* START MATERIAL SHOWN *

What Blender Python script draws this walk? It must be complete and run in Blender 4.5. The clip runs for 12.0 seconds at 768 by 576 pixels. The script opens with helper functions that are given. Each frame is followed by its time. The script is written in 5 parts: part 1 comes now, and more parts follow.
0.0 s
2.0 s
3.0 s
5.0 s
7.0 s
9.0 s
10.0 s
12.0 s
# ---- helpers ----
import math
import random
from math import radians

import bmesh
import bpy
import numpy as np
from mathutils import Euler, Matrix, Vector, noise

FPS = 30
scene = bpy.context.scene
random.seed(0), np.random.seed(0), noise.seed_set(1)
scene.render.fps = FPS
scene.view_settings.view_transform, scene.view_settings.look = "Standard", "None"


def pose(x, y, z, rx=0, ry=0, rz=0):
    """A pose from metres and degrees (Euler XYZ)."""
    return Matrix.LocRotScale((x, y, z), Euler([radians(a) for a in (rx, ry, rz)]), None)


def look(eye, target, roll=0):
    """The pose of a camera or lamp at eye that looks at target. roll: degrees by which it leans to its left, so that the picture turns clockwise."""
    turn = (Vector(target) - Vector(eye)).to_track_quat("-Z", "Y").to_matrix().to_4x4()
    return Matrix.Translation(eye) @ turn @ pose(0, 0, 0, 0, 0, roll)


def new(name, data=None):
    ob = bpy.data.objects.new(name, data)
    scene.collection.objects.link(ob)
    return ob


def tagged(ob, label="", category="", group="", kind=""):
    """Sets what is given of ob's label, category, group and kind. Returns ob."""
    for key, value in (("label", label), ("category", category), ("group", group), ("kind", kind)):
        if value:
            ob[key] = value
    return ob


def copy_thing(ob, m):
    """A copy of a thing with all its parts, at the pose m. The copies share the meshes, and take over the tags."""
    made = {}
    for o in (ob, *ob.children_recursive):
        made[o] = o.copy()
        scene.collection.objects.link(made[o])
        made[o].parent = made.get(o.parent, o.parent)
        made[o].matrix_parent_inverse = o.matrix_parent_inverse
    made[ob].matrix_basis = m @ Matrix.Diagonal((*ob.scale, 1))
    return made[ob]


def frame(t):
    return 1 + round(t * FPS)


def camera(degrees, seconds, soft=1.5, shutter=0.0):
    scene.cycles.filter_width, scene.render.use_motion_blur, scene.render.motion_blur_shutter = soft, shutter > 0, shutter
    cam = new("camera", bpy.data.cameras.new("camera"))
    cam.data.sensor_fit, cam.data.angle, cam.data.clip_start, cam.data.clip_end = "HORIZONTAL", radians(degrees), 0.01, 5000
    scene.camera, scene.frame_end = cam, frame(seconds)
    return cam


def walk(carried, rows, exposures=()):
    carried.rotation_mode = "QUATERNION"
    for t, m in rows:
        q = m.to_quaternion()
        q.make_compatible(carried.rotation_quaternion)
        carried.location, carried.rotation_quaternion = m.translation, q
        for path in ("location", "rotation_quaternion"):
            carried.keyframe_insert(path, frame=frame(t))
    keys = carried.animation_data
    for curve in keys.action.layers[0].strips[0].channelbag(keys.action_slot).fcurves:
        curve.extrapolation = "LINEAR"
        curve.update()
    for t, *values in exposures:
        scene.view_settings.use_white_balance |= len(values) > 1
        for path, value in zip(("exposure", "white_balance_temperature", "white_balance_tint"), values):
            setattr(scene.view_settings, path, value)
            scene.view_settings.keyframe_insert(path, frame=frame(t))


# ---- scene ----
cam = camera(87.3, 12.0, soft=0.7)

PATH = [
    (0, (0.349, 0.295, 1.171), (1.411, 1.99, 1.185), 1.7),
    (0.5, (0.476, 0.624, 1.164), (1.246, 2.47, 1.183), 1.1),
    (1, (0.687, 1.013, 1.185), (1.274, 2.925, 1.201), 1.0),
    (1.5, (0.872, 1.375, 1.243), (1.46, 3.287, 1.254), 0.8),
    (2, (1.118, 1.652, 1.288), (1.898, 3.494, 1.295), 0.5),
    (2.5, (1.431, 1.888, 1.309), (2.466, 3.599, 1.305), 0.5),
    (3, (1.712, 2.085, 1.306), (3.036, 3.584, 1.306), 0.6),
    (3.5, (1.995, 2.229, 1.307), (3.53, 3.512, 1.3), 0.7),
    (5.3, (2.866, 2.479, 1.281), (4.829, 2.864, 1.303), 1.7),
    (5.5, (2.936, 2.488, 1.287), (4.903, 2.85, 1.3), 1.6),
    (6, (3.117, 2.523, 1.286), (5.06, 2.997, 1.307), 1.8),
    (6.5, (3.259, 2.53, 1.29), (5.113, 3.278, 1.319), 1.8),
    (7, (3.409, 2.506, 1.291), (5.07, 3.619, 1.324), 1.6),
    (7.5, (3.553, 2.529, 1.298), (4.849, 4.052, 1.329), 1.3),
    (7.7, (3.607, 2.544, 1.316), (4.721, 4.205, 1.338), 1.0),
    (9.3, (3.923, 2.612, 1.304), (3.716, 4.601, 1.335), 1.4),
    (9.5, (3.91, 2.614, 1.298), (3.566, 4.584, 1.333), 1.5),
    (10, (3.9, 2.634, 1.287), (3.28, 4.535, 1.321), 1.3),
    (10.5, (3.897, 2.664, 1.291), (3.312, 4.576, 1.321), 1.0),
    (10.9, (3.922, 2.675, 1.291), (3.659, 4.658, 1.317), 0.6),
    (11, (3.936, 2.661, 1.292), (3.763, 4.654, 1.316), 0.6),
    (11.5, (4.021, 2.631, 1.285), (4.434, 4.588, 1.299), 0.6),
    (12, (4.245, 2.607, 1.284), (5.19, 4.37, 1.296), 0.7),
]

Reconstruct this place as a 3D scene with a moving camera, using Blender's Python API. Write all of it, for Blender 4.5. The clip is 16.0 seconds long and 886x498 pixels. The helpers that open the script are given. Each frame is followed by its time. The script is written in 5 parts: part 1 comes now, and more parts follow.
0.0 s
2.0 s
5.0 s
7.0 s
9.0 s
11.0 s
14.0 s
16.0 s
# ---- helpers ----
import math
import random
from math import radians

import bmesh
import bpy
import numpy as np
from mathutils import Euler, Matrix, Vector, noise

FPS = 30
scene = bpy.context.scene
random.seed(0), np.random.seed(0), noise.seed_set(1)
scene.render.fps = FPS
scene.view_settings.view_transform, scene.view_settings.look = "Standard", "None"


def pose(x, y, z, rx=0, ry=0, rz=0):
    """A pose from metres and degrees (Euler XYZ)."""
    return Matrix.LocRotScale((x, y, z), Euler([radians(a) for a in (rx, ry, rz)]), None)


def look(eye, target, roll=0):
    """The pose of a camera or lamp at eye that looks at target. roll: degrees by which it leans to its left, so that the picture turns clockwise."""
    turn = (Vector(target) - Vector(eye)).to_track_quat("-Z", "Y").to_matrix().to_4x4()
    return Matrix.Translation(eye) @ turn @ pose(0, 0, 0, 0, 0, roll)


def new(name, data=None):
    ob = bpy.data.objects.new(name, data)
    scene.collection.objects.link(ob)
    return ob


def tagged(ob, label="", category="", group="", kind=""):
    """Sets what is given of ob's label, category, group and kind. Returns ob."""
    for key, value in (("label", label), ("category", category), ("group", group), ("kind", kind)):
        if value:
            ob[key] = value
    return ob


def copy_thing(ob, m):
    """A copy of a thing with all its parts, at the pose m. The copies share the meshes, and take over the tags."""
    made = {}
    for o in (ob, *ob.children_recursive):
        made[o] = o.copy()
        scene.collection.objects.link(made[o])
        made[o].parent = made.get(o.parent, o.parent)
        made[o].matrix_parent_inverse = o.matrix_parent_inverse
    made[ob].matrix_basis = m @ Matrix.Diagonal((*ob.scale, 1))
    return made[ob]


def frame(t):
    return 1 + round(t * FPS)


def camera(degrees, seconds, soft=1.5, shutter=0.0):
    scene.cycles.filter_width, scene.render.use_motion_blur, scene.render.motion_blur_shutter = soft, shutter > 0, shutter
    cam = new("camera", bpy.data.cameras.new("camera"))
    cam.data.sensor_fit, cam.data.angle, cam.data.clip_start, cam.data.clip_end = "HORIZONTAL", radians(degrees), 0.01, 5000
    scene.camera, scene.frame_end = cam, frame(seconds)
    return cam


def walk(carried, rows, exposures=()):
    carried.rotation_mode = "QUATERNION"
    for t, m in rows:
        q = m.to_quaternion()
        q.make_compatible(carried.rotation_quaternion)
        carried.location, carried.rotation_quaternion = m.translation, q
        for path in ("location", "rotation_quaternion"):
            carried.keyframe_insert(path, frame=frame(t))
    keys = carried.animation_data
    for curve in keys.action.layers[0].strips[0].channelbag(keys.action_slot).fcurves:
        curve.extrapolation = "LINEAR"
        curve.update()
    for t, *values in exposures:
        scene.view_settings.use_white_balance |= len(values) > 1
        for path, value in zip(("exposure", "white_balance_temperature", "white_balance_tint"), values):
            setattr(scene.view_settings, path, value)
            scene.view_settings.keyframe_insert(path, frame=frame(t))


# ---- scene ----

* END MATERIAL SHOWN *

Report only the number of lines in the listing that contain the word "time".

2